PW: Why did you write The American Creed?

FC: The book was forged in the crucible of September 11. I worked on an instant book after 9/11 for Walker (Restoring Faith), which was a collection of 24 sermons delivered the week after the terrorist attacks. That was, in and of itself, an intense project, combined with my ministry here in New York to a large congregation [All Souls Unitarian Church] in a shattered city. What I found missing in the rhetoric emerging after 9/11 was a recognition that this struggle was fated to be endlessly tragic so long as it was a struggle between faith and freedom. I turned to our own founding Scripture, the Declaration of Independence, and discovered in it a redemptive script. So I began poring through our history and found myself writing a biography of the preamble to the Declaration of Independence. I tell its prenatal history from 1620, devote a chapter to its birth in 1776, give special attention to its major life crisis in the Civil War, and then follow its maturity through history.

PW: What, in effect, is the "American Creed"?

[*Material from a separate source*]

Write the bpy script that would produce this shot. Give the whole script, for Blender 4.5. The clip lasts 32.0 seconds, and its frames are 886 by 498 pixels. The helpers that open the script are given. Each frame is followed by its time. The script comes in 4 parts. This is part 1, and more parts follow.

FC: It's a union of faith and freedom, in which faith elevates freedom and freedom tempers faith. The United States is established on a foundation of belief, not of skepticism. Essential to that is a belief in the intrinsic worth and dignity of every human being. Liberty and equality are grounded in nature, not just ordained by law. American ideals are always in tension with American practice, so that is an ongoing struggle and challenge.

PW: How can religious pluralism best flourish in the United States?

FC: The secret to religious pluralism is mutual respect. If we disagree with another person on first principles, there are four possible approaches. We can seek to convert them, we can ignore them, we can destroy them or we can respect them. Secular modernism emphasizes ignoring the other, but sometimes destroys—witness the gulags and crematoria. Fundamentalism seeks to convert, but sometimes destroys—witness 9/11. The American vision is based upon the fourth alternative—mutual respect, e pluribus unum. The problem is that unum apart from pluribus is tyrannical, and pluribus apart from unum is pure relativism or anarchy.

PW: What, on the anniversary of September 11, are you hoping Americans take away from this book?

FC: I'm hoping that we will have a more appreciative understanding of the genius of our founders, and the profoundly faithful way in which they established our free nation. Also, I would hope that in our reverence to them, we would be equally reverent to the protection of civil liberties, which are an essential part of the American creed. The narrow line we have to walk is that church and state are separated in this nation, for the benefit of both. This is explicitly not a Christian nation. On the other hand, religion and politics are united throughout our nation's history, often to the benefit of both, and ours is decidedly not an irreligious nation. The high points in our history are moral triumphs in which faith and freedom are united.

PW: Which leaders do you think have successfully united faith and freedom?

FC: The most perfect model is offered by Abraham Lincoln, whose entire civic or political code was based upon the preamble of the Declaration of Independence. I also look at other great leaders: the Roosevelts, Martin Luther King Jr., Thomas Jefferson. There are ambiguities in every case, but the ideals that these leaders hold in common are inspired by the spirit of the Declaration of Independence.

PW: How have you found time to publish three books this year?

FC: Well, this is an unusual year, and for many people I think the circumstances have inspired efforts that are out of the ordinary.

PW: What's next for you?

FC: I'm right now working on a children's book—or really, a parents' book. It's called If God Made the Rose, Who Made the Thorns? Answering Your Child's Biggest Questions.